# START OF Given entries

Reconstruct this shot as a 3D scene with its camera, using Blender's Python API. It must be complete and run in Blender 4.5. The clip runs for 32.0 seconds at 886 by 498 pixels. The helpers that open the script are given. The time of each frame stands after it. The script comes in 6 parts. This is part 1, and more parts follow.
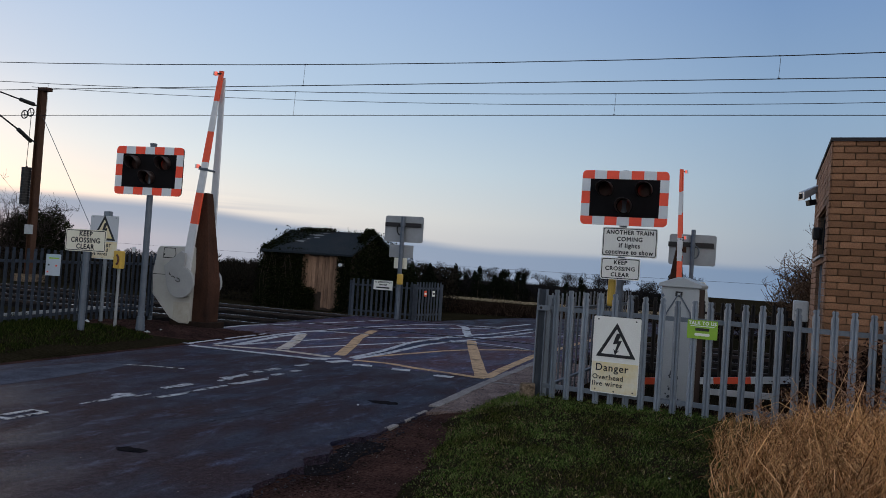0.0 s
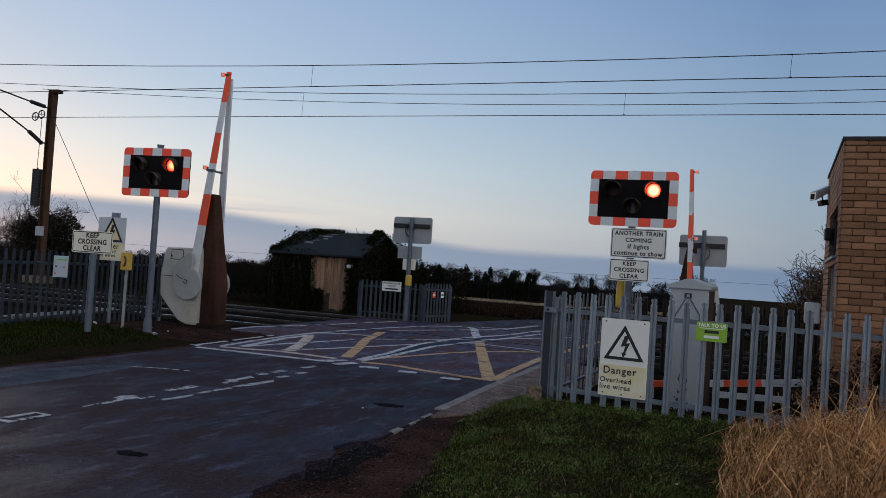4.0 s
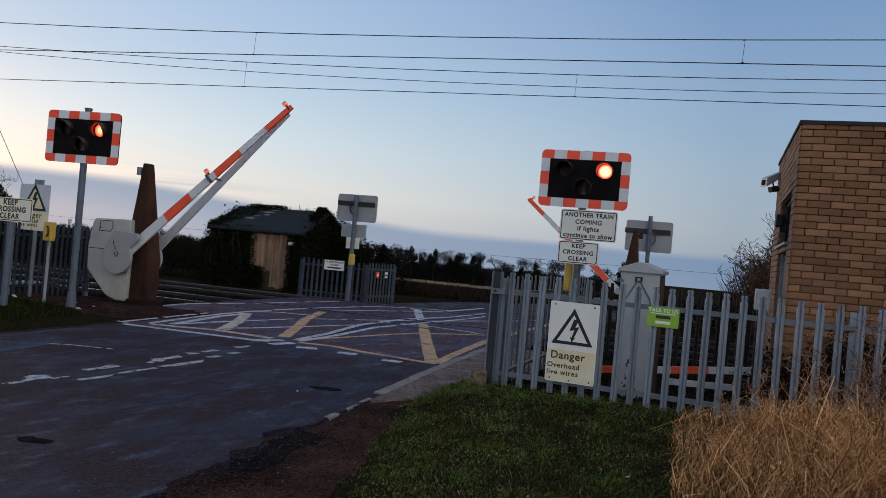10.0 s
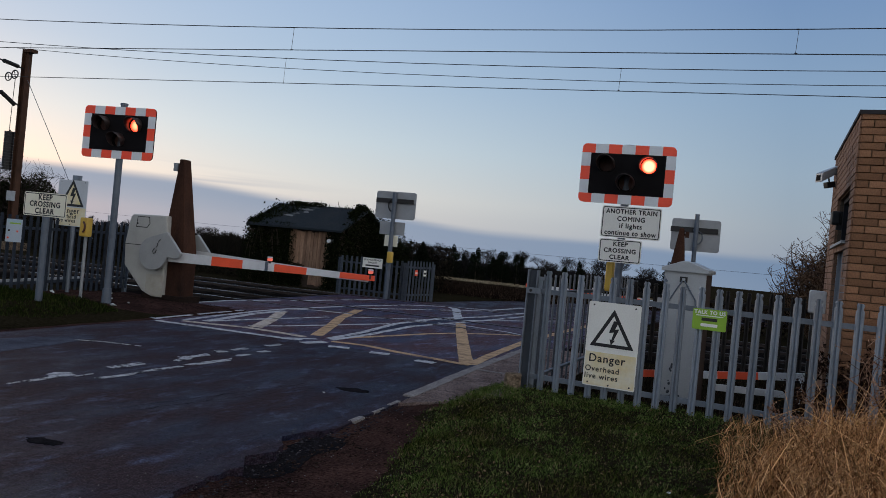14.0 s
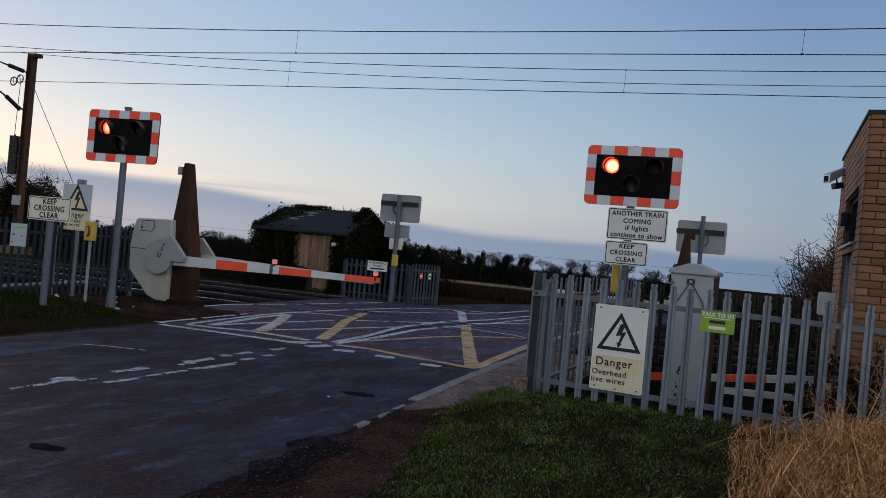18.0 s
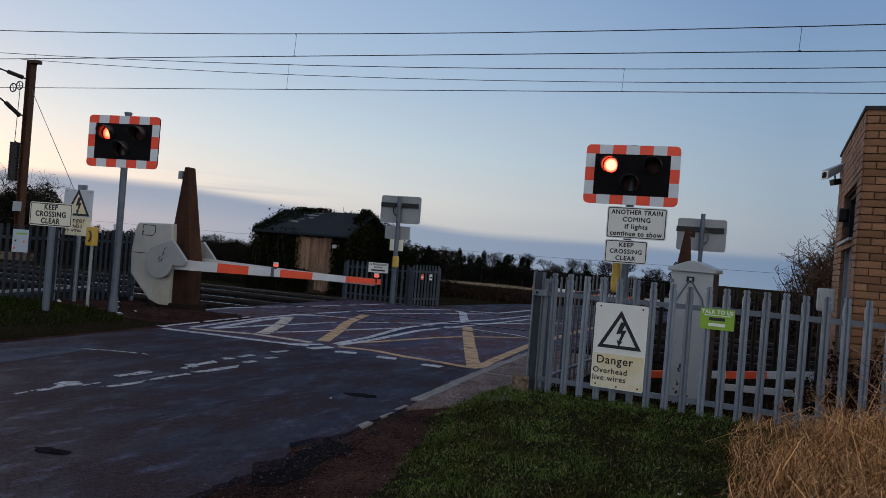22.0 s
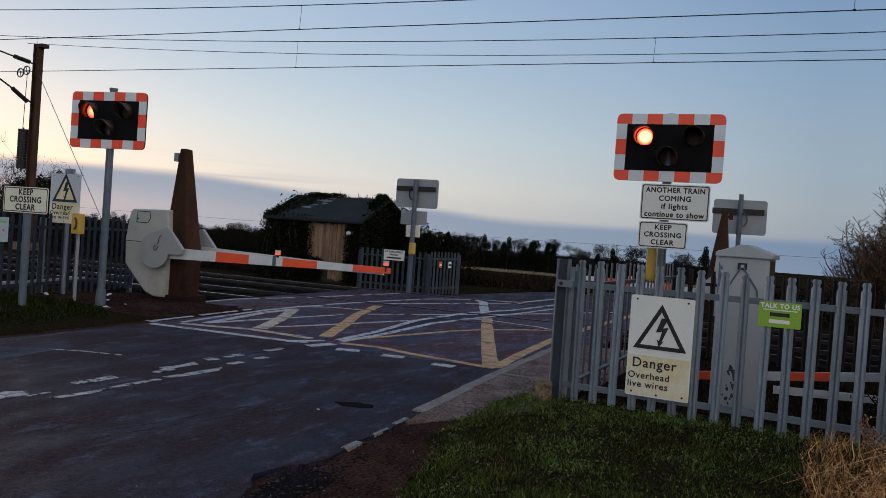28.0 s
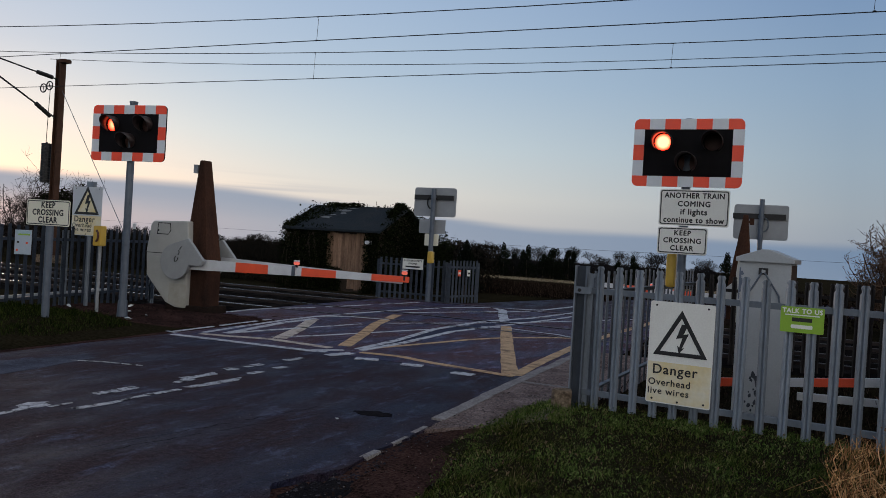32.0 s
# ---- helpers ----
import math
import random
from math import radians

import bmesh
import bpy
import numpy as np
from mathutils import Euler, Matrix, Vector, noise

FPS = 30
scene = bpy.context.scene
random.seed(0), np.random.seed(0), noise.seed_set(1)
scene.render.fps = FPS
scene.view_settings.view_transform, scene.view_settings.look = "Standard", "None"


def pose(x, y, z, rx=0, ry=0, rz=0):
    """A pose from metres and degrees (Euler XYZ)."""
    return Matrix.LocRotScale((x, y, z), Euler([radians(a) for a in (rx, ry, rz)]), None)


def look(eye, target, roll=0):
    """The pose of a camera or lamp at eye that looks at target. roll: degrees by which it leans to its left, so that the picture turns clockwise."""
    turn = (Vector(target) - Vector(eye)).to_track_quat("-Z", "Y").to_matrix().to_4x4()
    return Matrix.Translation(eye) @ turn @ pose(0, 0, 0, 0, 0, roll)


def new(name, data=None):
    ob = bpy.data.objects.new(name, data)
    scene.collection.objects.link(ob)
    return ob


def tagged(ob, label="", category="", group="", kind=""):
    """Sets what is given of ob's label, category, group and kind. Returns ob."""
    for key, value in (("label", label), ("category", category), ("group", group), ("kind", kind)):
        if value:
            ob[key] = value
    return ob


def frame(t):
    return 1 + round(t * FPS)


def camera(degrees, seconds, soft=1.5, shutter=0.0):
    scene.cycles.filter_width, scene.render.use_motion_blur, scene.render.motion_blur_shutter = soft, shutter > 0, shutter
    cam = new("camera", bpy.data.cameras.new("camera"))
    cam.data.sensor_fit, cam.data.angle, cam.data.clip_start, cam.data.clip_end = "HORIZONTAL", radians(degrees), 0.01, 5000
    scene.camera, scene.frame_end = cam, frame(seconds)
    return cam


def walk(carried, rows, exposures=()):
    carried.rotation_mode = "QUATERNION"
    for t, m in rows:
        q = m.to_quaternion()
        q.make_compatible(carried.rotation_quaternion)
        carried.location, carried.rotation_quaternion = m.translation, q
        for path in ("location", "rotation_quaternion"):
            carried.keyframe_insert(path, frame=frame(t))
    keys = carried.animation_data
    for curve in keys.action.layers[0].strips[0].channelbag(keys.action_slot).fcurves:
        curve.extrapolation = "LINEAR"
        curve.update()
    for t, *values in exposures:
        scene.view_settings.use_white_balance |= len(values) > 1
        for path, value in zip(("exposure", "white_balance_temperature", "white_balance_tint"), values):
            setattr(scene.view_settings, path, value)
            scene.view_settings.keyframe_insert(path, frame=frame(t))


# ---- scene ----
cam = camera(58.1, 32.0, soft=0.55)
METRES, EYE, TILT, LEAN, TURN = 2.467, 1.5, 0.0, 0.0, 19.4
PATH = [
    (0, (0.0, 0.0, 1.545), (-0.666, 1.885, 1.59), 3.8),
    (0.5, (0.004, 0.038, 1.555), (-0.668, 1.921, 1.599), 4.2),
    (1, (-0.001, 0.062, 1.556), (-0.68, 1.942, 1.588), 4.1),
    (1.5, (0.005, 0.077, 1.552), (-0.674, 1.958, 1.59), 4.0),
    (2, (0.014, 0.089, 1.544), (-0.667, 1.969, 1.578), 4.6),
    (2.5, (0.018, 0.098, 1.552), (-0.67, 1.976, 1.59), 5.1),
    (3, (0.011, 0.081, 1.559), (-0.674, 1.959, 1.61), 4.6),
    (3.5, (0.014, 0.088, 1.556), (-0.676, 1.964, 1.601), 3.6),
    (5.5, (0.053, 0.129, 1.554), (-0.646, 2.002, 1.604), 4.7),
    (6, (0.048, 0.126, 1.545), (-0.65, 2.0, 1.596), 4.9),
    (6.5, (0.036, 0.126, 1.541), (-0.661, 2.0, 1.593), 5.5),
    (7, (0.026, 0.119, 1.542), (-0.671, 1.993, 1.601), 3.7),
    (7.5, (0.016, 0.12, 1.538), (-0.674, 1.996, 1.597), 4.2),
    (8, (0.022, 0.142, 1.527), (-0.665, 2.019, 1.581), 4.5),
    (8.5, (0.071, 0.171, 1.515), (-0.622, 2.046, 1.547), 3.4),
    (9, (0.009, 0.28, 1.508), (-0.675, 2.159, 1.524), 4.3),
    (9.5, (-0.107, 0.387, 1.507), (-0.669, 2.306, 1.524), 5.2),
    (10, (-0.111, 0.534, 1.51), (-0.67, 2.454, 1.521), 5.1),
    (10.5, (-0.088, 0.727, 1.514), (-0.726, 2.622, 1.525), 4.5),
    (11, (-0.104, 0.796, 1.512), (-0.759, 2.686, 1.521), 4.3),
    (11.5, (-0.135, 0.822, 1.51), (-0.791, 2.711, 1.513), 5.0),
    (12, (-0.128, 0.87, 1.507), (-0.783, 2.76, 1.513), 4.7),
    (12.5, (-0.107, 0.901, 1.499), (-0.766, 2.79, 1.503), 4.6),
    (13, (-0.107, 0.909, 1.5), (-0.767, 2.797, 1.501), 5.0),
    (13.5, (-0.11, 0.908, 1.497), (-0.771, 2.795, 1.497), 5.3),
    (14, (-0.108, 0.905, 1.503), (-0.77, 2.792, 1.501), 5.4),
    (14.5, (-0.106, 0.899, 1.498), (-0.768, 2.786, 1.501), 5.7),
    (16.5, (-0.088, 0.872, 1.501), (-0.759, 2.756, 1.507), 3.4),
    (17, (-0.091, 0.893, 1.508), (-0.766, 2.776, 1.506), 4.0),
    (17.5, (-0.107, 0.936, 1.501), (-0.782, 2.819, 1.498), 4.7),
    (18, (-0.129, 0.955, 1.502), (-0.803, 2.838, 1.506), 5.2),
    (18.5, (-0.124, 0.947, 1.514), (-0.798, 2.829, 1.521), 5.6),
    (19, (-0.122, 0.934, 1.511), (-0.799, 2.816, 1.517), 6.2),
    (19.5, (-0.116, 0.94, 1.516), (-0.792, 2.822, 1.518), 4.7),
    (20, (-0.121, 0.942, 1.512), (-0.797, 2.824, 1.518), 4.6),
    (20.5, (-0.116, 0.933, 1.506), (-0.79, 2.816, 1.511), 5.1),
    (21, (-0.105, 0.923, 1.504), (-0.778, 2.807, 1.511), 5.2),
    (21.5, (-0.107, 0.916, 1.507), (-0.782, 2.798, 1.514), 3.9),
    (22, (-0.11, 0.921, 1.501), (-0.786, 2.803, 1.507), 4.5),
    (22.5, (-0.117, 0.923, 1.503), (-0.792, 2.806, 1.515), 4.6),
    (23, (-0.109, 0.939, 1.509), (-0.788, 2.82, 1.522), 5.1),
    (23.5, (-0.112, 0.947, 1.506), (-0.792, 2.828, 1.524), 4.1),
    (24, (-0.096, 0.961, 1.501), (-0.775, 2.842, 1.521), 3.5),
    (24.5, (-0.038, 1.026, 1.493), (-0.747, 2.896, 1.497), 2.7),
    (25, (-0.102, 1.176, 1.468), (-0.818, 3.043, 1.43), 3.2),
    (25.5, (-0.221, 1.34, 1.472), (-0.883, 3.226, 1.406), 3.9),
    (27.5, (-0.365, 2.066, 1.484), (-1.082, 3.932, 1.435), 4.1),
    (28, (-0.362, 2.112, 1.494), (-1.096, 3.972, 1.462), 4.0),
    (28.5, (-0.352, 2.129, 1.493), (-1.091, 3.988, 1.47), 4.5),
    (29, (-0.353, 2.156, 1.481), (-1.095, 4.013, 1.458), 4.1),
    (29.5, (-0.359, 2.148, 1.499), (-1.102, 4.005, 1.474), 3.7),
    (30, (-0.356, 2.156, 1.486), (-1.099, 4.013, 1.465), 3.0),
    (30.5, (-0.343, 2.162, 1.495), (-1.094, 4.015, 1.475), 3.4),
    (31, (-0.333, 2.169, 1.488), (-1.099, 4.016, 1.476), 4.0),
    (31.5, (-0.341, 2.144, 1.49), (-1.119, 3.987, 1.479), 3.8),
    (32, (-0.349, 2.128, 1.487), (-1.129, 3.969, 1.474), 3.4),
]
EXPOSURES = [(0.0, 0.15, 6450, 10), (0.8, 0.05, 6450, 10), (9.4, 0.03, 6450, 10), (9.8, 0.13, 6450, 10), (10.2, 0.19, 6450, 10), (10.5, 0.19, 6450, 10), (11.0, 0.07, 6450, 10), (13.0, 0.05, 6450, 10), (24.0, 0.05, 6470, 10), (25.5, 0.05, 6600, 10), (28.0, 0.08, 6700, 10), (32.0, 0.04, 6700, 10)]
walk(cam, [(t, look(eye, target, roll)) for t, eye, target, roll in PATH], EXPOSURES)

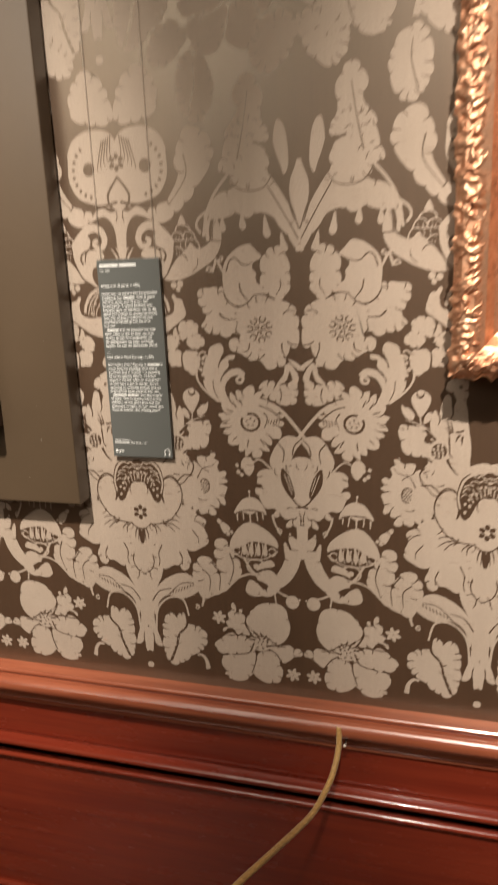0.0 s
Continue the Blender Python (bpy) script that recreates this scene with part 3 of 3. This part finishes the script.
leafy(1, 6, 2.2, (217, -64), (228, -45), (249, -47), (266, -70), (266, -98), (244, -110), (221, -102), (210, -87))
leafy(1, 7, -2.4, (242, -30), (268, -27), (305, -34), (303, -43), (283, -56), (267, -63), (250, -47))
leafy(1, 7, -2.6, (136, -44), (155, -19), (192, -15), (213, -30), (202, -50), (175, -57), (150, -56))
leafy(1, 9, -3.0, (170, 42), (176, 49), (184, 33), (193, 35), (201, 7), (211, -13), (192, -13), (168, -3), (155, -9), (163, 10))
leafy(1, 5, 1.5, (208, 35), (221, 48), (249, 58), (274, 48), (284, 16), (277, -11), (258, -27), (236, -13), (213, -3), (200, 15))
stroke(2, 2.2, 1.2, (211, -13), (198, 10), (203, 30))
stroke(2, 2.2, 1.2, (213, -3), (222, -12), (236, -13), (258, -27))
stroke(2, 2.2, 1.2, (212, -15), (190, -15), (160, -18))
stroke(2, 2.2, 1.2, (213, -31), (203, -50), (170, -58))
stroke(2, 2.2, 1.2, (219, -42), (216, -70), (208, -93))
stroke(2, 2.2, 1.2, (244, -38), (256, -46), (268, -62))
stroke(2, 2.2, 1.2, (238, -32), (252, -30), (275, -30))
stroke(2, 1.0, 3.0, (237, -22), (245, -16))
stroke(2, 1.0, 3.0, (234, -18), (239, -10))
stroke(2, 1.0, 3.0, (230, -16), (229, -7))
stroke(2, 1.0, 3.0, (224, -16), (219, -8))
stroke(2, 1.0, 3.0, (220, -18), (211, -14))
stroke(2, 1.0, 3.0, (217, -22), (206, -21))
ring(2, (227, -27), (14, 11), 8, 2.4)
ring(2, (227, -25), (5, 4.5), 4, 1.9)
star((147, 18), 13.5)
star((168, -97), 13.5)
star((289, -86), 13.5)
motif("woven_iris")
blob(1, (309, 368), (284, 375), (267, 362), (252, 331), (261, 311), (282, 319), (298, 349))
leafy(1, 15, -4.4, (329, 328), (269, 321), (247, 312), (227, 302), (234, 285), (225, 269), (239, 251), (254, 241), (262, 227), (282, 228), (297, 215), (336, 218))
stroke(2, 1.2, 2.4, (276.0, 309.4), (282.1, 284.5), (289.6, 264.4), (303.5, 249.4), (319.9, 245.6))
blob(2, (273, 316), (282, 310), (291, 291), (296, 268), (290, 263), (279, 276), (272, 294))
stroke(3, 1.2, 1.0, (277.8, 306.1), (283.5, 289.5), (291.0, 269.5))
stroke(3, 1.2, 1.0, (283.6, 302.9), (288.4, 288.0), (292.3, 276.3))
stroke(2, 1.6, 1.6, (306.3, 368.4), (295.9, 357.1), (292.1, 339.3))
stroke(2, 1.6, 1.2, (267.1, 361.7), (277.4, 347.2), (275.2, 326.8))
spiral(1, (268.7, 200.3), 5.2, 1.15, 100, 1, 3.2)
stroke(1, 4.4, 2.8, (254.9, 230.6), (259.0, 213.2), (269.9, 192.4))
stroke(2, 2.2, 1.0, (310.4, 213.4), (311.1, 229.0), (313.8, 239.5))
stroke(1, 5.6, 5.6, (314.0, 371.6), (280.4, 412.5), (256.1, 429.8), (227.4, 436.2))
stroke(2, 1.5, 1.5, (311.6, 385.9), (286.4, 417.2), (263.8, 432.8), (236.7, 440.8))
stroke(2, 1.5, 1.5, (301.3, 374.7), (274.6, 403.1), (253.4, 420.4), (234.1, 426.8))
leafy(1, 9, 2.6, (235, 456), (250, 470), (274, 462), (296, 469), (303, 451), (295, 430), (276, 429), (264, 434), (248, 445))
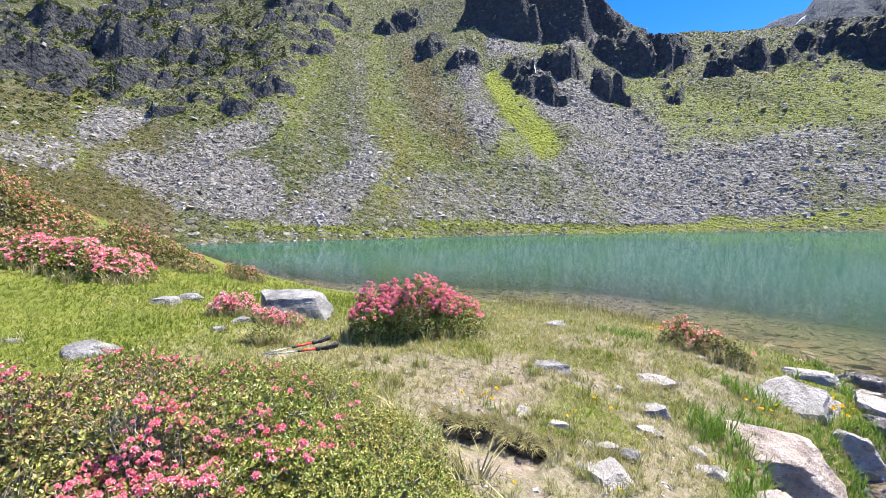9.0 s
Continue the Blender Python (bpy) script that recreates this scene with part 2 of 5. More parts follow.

# END OF Given entries

* Directions for this task:
Using the data above, extract exactly the lines from the one that holds "scene.view_settings.use_white_balance |= len(values)" to the one that holds "scene.view_settings.keyframe_insert(path, frame=frame(t))", both ends included, and no others.

* Final result:
        scene.view_settings.use_white_balance |= len(values) > 1
        for path, value in zip(("exposure", "white_balance_temperature", "white_balance_tint"), values):
            setattr(scene.view_settings, path, value)
            scene.view_settings.keyframe_insert(path, frame=frame(t))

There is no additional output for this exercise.